● **Objective**: The line holding "random.seed(0), np.random.seed(0), noise.seed_set(1)" is the last one to output; start at the first line of the data, keep every line in between exactly, and leave out pictures.

● **Information supplied**:
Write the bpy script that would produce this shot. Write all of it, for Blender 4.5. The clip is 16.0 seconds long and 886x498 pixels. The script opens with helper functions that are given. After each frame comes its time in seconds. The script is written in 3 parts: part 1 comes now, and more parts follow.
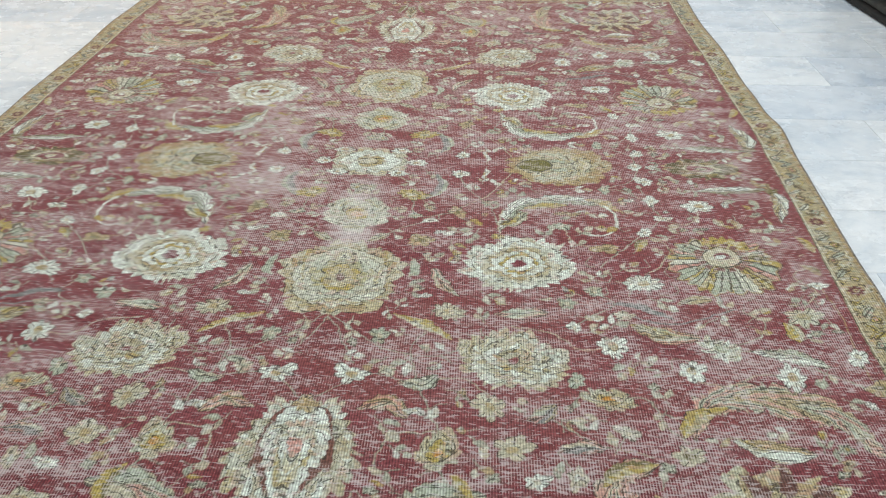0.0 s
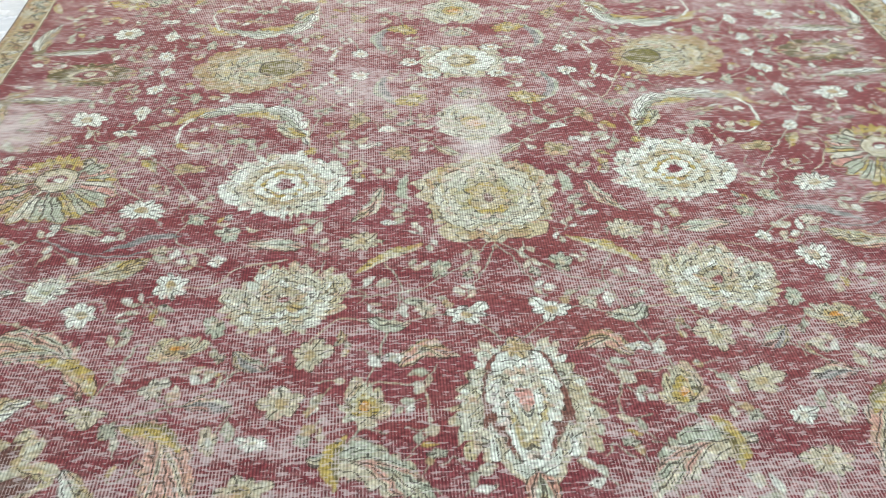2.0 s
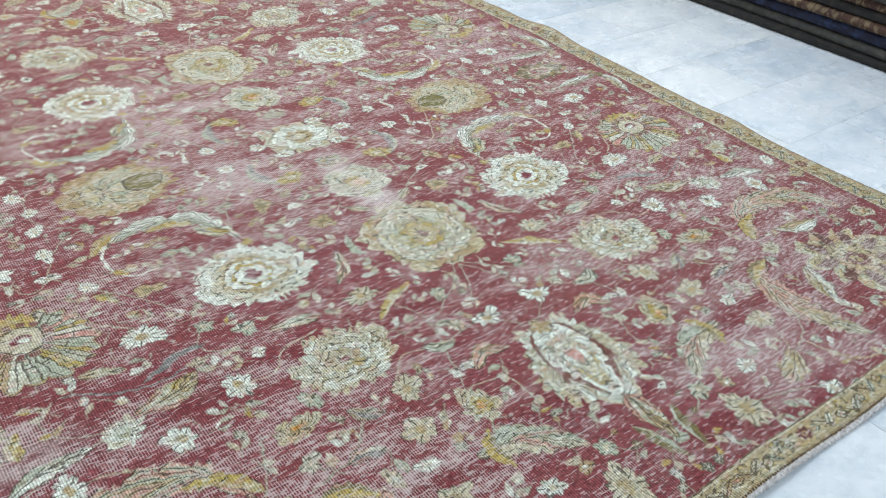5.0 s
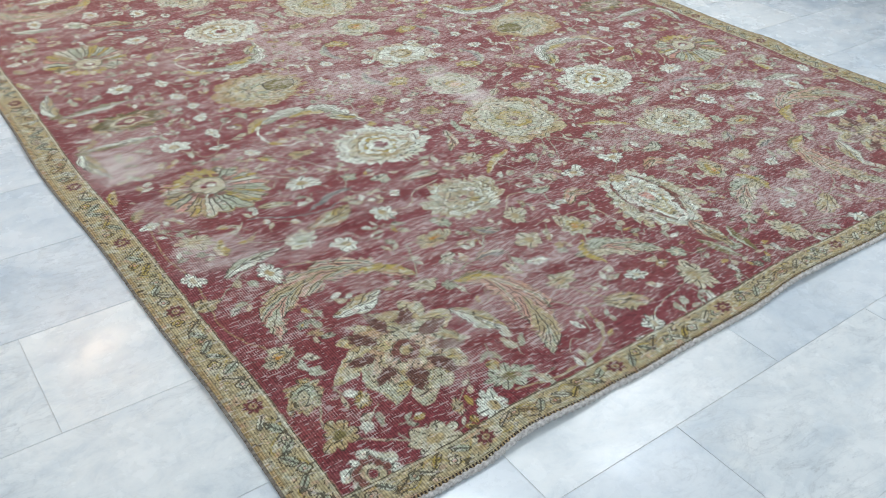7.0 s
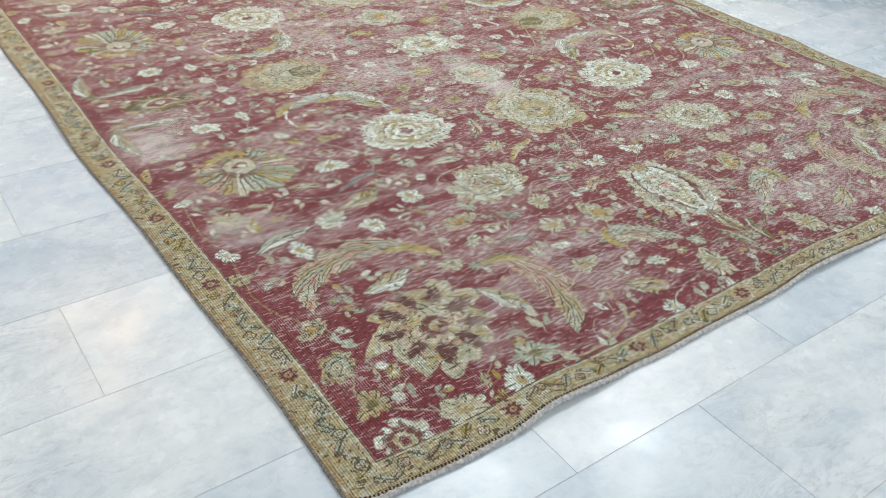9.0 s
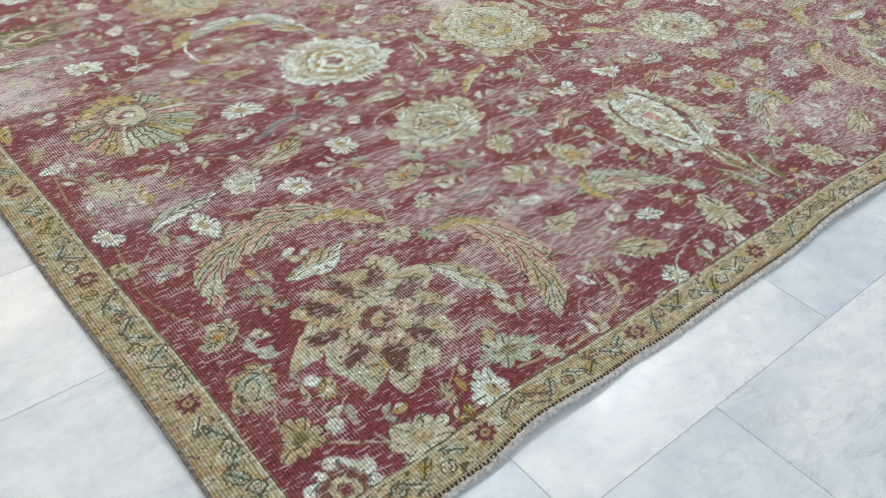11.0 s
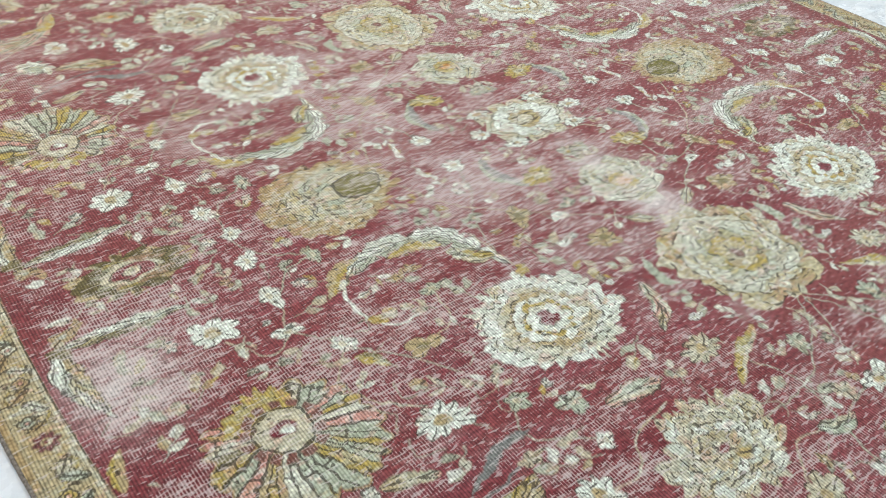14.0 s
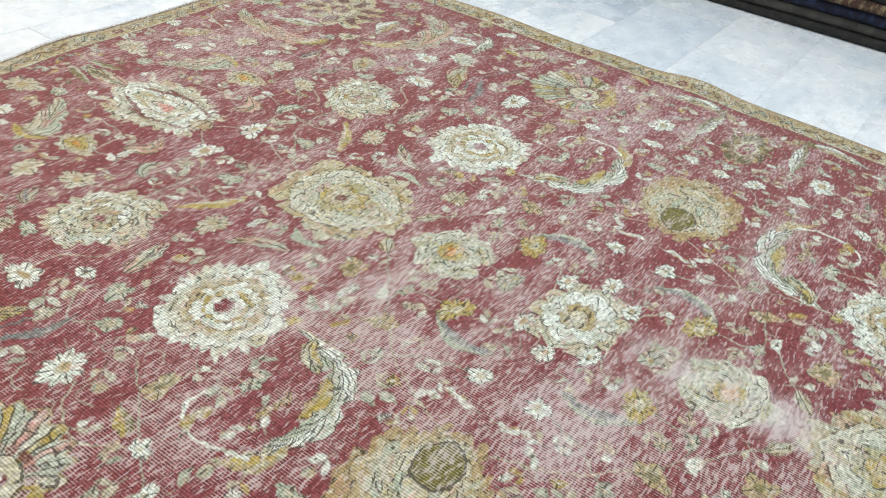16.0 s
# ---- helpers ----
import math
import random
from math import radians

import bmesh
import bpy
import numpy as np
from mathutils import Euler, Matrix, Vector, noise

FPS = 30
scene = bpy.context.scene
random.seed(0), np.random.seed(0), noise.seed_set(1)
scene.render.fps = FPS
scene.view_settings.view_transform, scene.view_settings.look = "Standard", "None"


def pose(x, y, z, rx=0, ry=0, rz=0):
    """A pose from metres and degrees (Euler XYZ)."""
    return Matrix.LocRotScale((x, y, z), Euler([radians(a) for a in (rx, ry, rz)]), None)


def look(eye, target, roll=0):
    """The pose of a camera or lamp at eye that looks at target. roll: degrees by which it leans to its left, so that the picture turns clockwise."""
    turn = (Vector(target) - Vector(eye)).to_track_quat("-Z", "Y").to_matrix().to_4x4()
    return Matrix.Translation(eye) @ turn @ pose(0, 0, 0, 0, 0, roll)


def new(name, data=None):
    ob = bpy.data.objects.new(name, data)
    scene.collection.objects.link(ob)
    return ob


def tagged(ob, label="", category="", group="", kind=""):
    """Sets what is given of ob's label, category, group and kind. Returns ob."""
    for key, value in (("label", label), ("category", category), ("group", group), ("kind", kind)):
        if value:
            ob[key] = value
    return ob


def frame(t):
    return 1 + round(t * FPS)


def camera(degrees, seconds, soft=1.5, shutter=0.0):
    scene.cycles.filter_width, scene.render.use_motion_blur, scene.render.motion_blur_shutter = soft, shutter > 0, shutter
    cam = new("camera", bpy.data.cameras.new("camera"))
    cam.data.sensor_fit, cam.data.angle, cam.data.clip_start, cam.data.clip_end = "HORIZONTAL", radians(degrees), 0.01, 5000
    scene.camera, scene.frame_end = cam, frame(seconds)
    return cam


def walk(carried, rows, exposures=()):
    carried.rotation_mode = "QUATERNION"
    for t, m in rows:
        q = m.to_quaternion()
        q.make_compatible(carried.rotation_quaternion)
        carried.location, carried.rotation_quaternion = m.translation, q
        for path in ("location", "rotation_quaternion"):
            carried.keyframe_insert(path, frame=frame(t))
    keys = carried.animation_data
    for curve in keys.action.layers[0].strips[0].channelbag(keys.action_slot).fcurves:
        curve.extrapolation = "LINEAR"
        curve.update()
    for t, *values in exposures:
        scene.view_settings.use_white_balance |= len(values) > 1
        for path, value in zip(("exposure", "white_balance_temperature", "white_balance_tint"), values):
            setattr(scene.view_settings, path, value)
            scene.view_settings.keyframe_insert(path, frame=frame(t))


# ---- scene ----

● **Answer to this exercise**:
Write the bpy script that would produce this shot. Write all of it, for Blender 4.5. The clip is 16.0 seconds long and 886x498 pixels. The script opens with helper functions that are given. After each frame comes its time in seconds. The script is written in 3 parts: part 1 comes now, and more parts follow.
0.0 s
2.0 s
5.0 s
7.0 s
9.0 s
11.0 s
14.0 s
16.0 s
# ---- helpers ----
import math
import random
from math import radians

import bmesh
import bpy
import numpy as np
from mathutils import Euler, Matrix, Vector, noise

FPS = 30
scene = bpy.context.scene
random.seed(0), np.random.seed(0), noise.seed_set(1)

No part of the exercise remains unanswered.